Она успела. Проскользнула змеей между начавшими сходиться невидимыми щитами, еще успела удивиться бездействию вампира — он-то чего ждет, спрашивается? — и в следующую секунду атаковала по всем правилам боевого искусства.

Ее Враг не вставал с черного трона. Он не пошевелился, чтобы отразить ее атаку. Острие меча пронзило воздух возле самой синей бахромы — когда в дело нежданно вступил недвижимый до этого вампир.

Ниакрис прозевала его бросок, несмотря на все проведенные в Храме Мечей годы. Серая тень возникла над ней словно бы из ничего, левое плечо и шею рванула острая боль, девушка отчаянно закричала, изворачиваясь — поздно, слишком поздно, вампир знал свое дело…

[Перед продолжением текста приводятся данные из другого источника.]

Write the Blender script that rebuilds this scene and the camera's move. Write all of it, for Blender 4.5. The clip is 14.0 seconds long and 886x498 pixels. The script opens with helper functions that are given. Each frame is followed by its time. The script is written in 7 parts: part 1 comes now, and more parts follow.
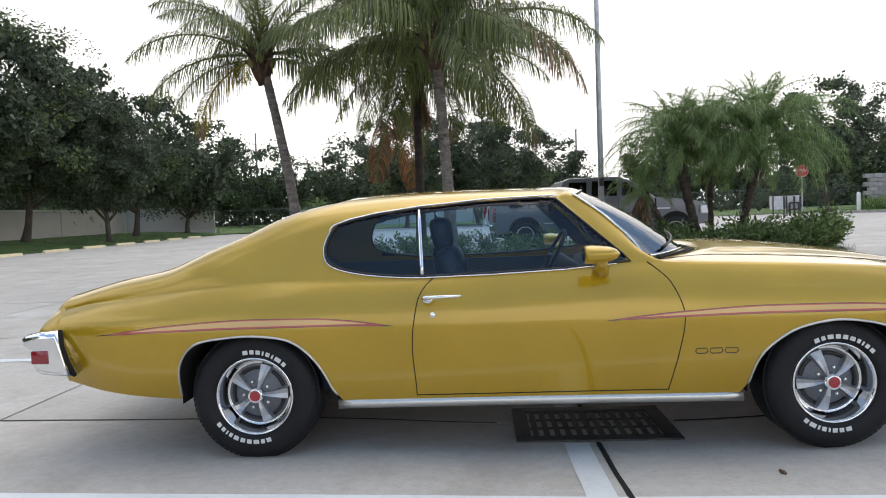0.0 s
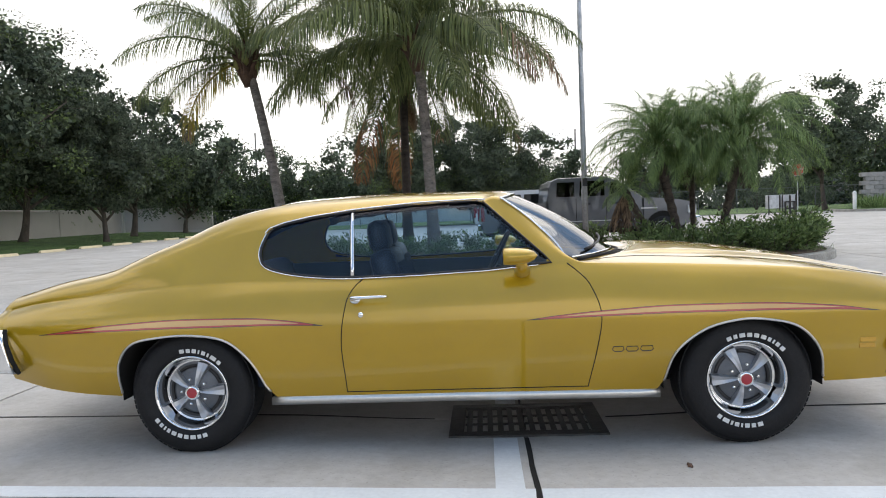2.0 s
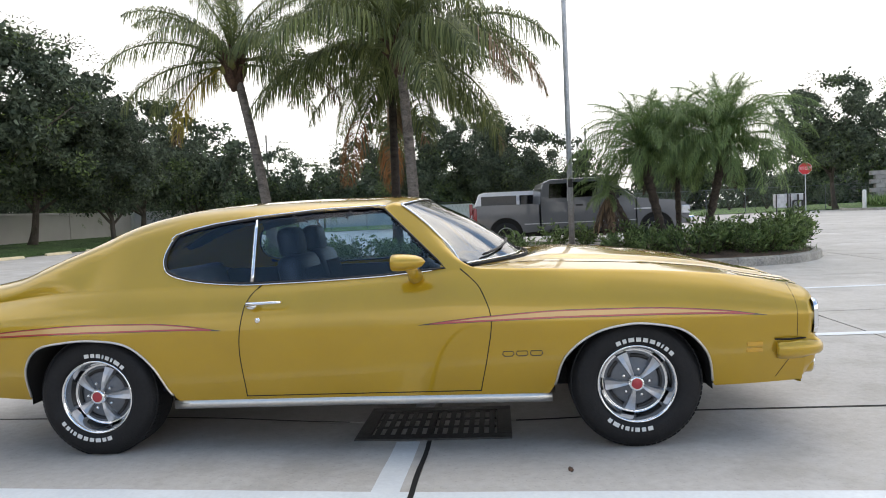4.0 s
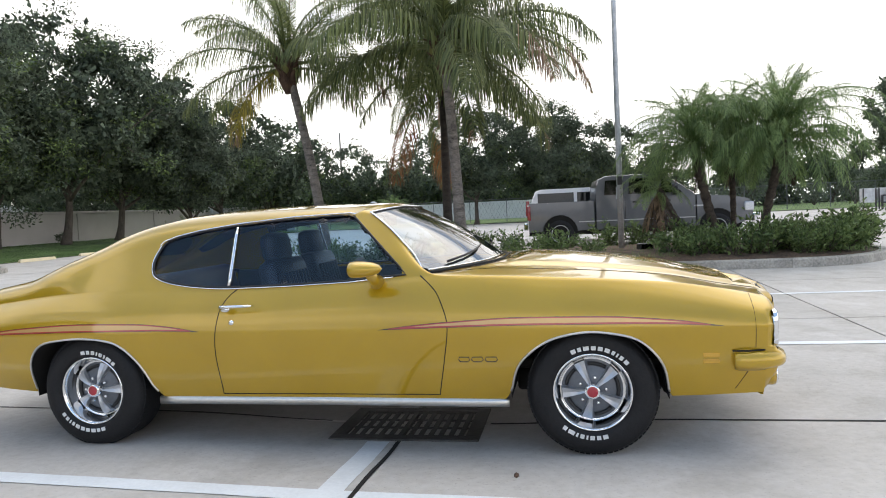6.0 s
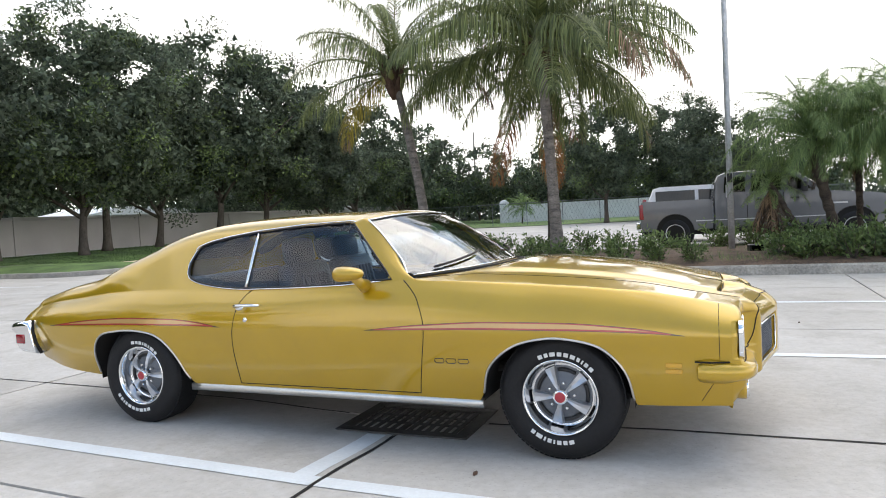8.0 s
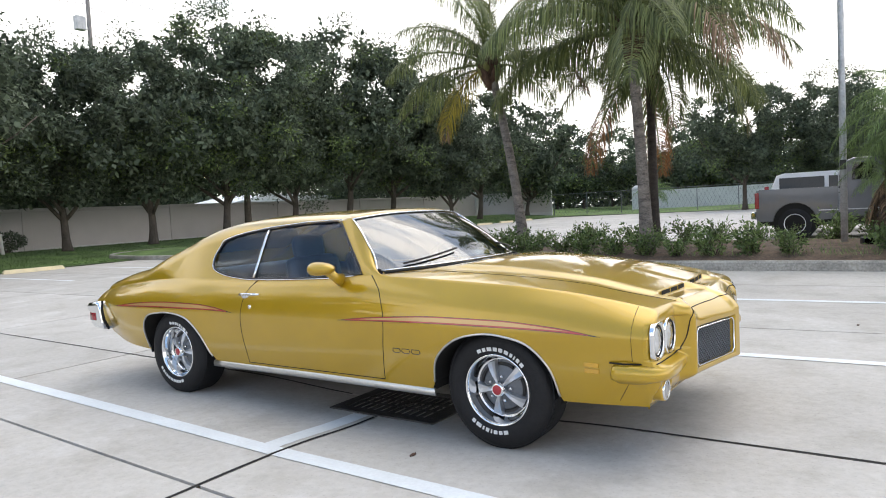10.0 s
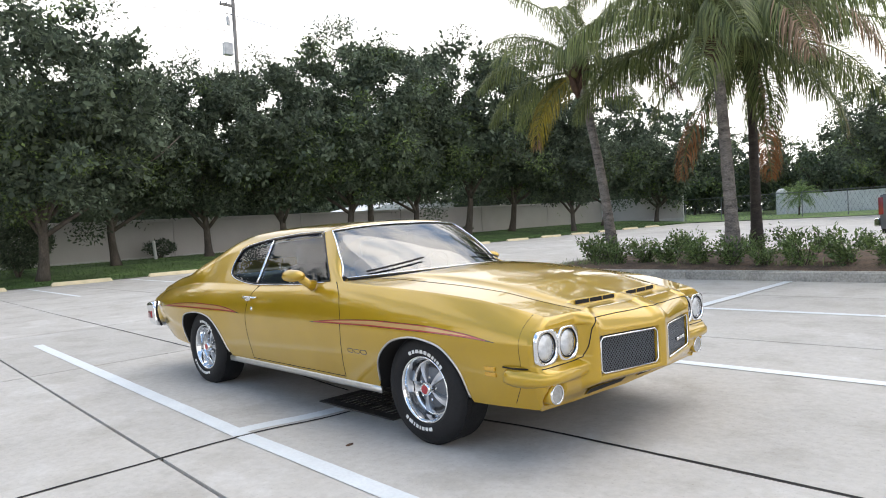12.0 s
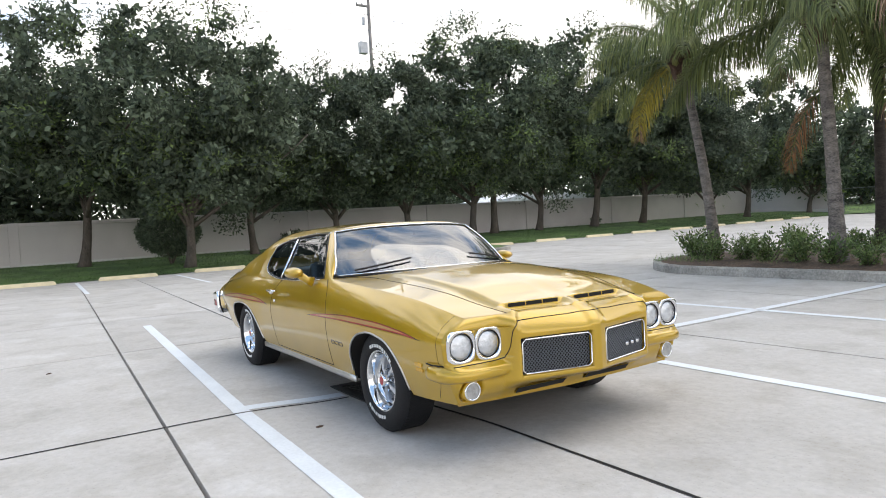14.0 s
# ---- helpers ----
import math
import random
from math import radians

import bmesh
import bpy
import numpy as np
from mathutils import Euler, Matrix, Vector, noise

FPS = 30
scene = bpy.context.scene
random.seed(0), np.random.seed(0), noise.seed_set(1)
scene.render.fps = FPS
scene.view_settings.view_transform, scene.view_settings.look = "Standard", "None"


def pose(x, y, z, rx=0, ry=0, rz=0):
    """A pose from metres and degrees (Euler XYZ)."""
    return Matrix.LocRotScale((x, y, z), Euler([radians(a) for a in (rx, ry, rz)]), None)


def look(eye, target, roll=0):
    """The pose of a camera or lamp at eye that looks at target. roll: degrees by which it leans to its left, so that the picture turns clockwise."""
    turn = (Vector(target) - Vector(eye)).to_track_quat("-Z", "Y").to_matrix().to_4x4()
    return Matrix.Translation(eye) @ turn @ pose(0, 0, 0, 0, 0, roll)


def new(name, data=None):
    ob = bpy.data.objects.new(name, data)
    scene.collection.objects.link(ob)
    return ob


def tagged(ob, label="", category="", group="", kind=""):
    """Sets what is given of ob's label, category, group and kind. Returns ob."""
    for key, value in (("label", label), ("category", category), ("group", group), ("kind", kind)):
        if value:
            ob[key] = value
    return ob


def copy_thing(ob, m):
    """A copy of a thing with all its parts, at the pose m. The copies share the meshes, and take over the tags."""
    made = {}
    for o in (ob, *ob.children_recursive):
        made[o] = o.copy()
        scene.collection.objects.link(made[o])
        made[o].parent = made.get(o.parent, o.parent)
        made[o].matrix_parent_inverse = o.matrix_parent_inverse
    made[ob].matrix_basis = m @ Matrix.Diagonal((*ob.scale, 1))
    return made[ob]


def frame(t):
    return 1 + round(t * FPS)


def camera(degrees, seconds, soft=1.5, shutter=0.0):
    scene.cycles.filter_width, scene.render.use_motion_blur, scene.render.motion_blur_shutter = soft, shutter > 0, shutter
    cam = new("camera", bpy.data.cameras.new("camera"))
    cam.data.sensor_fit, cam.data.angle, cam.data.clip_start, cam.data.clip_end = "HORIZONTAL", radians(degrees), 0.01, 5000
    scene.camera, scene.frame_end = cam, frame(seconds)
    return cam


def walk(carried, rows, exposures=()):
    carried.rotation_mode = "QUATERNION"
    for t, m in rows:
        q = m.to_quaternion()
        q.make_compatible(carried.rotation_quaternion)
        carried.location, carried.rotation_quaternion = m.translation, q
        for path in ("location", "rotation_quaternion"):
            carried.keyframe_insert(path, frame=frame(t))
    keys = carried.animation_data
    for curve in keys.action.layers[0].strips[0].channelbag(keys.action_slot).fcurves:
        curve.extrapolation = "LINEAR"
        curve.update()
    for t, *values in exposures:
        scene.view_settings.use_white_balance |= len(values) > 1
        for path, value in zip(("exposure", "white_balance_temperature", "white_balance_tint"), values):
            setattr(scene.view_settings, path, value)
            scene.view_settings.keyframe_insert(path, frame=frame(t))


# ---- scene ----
cam = camera(66.3, 14.0, soft=1.0)
PATH = [
    (0, (-0.253, -4.221, 1.193), (-0.366, -2.226, 1.095), -2.2),
    (0.5, (-0.181, -4.247, 1.188), (-0.29, -2.252, 1.091), -2.2),
    (1, (-0.072, -4.276, 1.186), (-0.192, -2.282, 1.092), -2.3),
    (1.5, (0.031, -4.307, 1.183), (-0.091, -2.313, 1.091), -2.3),
    (2, (0.133, -4.324, 1.199), (0.014, -2.33, 1.099), -2.3),
    (2.5, (0.242, -4.335, 1.199), (0.128, -2.34, 1.099), -2.3),
    (3, (0.393, -4.332, 1.196), (0.275, -2.338, 1.1), -2.2),
    (3.2, (0.48, -4.334, 1.189), (0.349, -2.341, 1.095), -2.3),
    (5.3, (1.099, -4.317, 1.237), (0.867, -2.333, 1.132), -2.5),
    (5.5, (1.168, -4.321, 1.236), (0.897, -2.342, 1.133), -2.5),
    (6, (1.353, -4.334, 1.245), (0.976, -2.372, 1.144), -2.7),
    (6.5, (1.544, -4.337, 1.25), (1.066, -2.398, 1.153), -2.8),
    (7, (1.765, -4.33, 1.253), (1.187, -2.418, 1.16), -2.9),
    (7.5, (1.979, -4.313, 1.253), (1.31, -2.43, 1.164), -3.0),
    (8, (2.222, -4.272, 1.259), (1.457, -2.427, 1.172), -3.0),
    (8.2, (2.317, -4.257, 1.263), (1.516, -2.427, 1.175), -2.9),
    (10.3, (3.403, -3.974, 1.299), (2.234, -2.354, 1.206), -3.1),
    (10.5, (3.504, -3.929, 1.269), (2.304, -2.331, 1.191), -3.2),
    (11, (3.791, -3.831, 1.27), (2.512, -2.295, 1.196), -3.1),
    (11.5, (4.078, -3.697, 1.27), (2.722, -2.229, 1.199), -3.2),
    (12, (4.355, -3.542, 1.273), (2.926, -2.144, 1.204), -3.2),
    (12.5, (4.605, -3.376, 1.286), (3.107, -2.053, 1.215), -3.2),
    (13, (4.842, -3.193, 1.305), (3.277, -1.95, 1.229), -3.0),
    (13.5, (5.094, -3.013, 1.298), (3.465, -1.855, 1.227), -3.3),
    (14, (5.304, -2.829, 1.305), (3.616, -1.759, 1.229), -3.1),
]
EXPOSURE = [(0.0, -0.36), (3.0, -0.32), (5.5, -0.22), (8.0, -0.02), (10.5, -0.04), (14.0, -0.06)]
walk(cam, [(t, look(eye, target, roll)) for t, eye, target, roll in PATH], EXPOSURE)

# ---- light: a bright overcast sky with thin cloud ----
SUN_EL, SUN_ROT = radians(64), radians(20)
world = bpy.data.worlds.new("sky")
scene.world = world
world.use_nodes = True
wn, wl = world.node_tree.nodes, world.node_tree.links
wn.clear()
w_out = wn.new("ShaderNodeOutputWorld")
w_bg = wn.new("ShaderNodeBackground")
w_sky = wn.new("ShaderNodeTexSky")
w_sky.sky_type = "NISHITA"
w_sky.sun_disc = False
w_sky.sun_elevation, w_sky.sun_rotation = SUN_EL, SUN_ROT
w_sky.dust_density, w_sky.air_density = 3.0, 1.0
w_co = wn.new("ShaderNodeTexCoord")
w_map = wn.new("ShaderNodeMapping")
w_map.inputs["Scale"].default_value = (1.0, 1.0, 2.6)
w_no = wn.new("ShaderNodeTexNoise")
w_no.inputs["Scale"].default_value = 2.3
w_no.inputs["Detail"].default_value = 7.0
w_no.inputs["Roughness"].default_value = 0.55
w_ramp = wn.new("ShaderNodeValToRGB")
w_ramp.color_ramp.elements[0].position, w_ramp.color_ramp.elements[0].color = 0.43, (3.4, 5.6, 9.2, 1)
w_ramp.color_ramp.elements[1].position, w_ramp.color_ramp.elements[1].color = 0.61, (19.8, 19.1, 18.5, 1)
w_sep = wn.new("ShaderNodeSeparateXYZ")
wl.new(w_co.outputs["Generated"], w_sep.inputs["Vector"])
w_haze = wn.new("ShaderNodeMapRange")
w_haze.interpolation_type = "SMOOTHSTEP"
w_haze.inputs["From Min"].default_value, w_haze.inputs["From Max"].default_value = 0.22, 0.52
w_haze.inputs["To Min"].default_value, w_haze.inputs["To Max"].default_value = 0.16, 0.0
wl.new(w_sep.outputs["Z"], w_haze.inputs["Value"])
w_add = wn.new("ShaderNodeMath")
w_mix = wn.new("ShaderNodeMixRGB")
w_mix.inputs[0].default_value = 0.88
wl.new(w_co.outputs["Generated"], w_map.inputs["Vector"])
wl.new(w_map.outputs["Vector"], w_no.inputs["Vector"])
wl.new(w_no.outputs["Fac"], w_add.inputs[0])
wl.new(w_haze.outputs["Result"], w_add.inputs[1])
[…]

Враг рванулся вперед, его уродливая туша, так непохожая на привидевшуюся перед штурмом Ниакрис изломанную фигуру, дернулась было вперед — и чуть ли не сама натолкнулась на клинок мстительницы. Рана не была ни глубокой, ни опасной, но из-под рассеченного синего живого ковра потекла кровь — алая, совсем как человеческая, хотя, конечно, человеком этот монстр не был и быть никогда не мог.

А вот то, что произошло миг спустя с вампиром, никто не мог ожидать.

Опрокинутая, окровавленная Ниакрис в единый, бесконечно краткий по меркам Эвиала и бесконечно долгий — для нее — миг ощутила мгновенную отдачу короткого, убийственного магического удара. Враг не разменивался на всякие там огненные шары или молнии, не говоря уж о камнях или лаве. Это была поистине высшая магия — оперирующая с духом, а не с плотью.

Однако нацелен этот удар оказался не на нее, Ниакрис, а на вампира.

— Нет! — вырвалось у Врага. — Нет!

Вампиру требовалась, быть может, еще секунда, может, даже полсекунды — он уже не смог бы ни остановить свой удар, ни направить его в сторону. Ниакрис должна была умереть — однако вместо этого рок настиг самого вампира.

И изумленная мстительница еще успела расслышать полный невыразимого изумления горестный вопль навсегда проваливающегося в серые пределы последней смерти упыря:

«Хозяин, за что-о-о-о?!.»

Тело вампира рассыпалось черным пеплом, обнажились болезненно-белые, словно снег, кости, вспыхнули смрадным и жирным рыжим пламенем.

И распростертая на полу Ниакрис замерла, пораженная глубже самых сокровенных тайников души и памяти, ибо этого она понять не могла — ну никак:

Почему Враг спасал ее, убивая собственного слугу, когда вампиру оставалось какое-то мгновение до окончательной победы?!

А в том, что Он спасал ее, сомневаться не приходилось. По крайней мере, не после пяти лет в Храме Мечей. Это был не промах. Это был именно нацеленный в несчастного вампира удар — потому что использовалась магия именно против мертвого, не против живого. Самой Ниакрис это волшебство вообще не причинило бы никакого вреда.

Противники замерли. Тронный зал был пуст, бесшумно клубилось пламя вдоль стен, а два смертельных врага смотрели друг другу в глаза и молчали. И не двигались с мест.

Из прокушенного плеча Ниакрис текла кровь — смешиваясь с сочившейся из ран под кольчугой. Девушка внезапно ощутила, что голова начинает кружиться — даже прошедший Храм не может безболезненно терять так много крови.

Но, несмотря на дурноту и накатывающую слабость, вопросы оставались по-прежнему режуще-четкими.

Почему Враг убил своего верного и ближнего слугу?!

И почему бездействует она, Ниакрис, давшая клятву мщения перед двумя могильными камнями в далеком, далеком Пятиречье?